Pinot Noir

Pinot Noir Historical Origins of Pinot

Did you know that Pinot Noir is one of the oldest cultivated wine grapes? Far older than Cabernet Sauvignon, Pinot Noir is well over 1,000 years old, and was thought to cultivated within ancient Roman culture as early as the first century.

Most plantings of Pinot Noir today can be traced back to French origins. In the Burgundy region of France, Pinot Noir gained mass popularity when the Catholic Church endorsed Pinot Noir as the wine of choice for sacraments. This favor largely instigated the early popularity and preservation of the Pinot Noir varietal, and by the sixth century, Burgundy was divided into all Church-owned vineyards. With the French Revolution, these vineyards were seized from the Church and redistributed to surviving families of the region, where Pinot Noir continued to be the most prized grape cultivated.

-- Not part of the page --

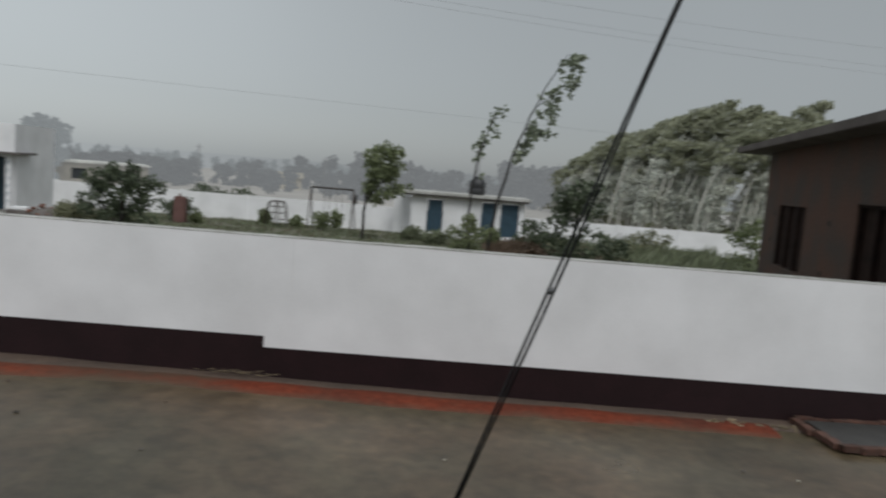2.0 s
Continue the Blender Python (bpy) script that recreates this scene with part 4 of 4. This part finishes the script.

Today, close to 300,000 acres of Pinot Noir vineyards are planted worldwide. Originally imported to California in the mid-nineteenth century, over 39,000 acres within California are currently planted to Pinot Noir. With advanced in viticulture practices pushing the boundary of where Pinot Noir vines can grow and thrive, this acreage is constantly expanding. The history of Pinot Noir is ancient, but with the continuing prosperity and enthusiasm for this varietal, the story of Pinot Noir is truly just beginning – we could not be more proud to be part of history in the making as the chapter of Pinot Noir on the wild and previously untamed Sonoma Coast is written.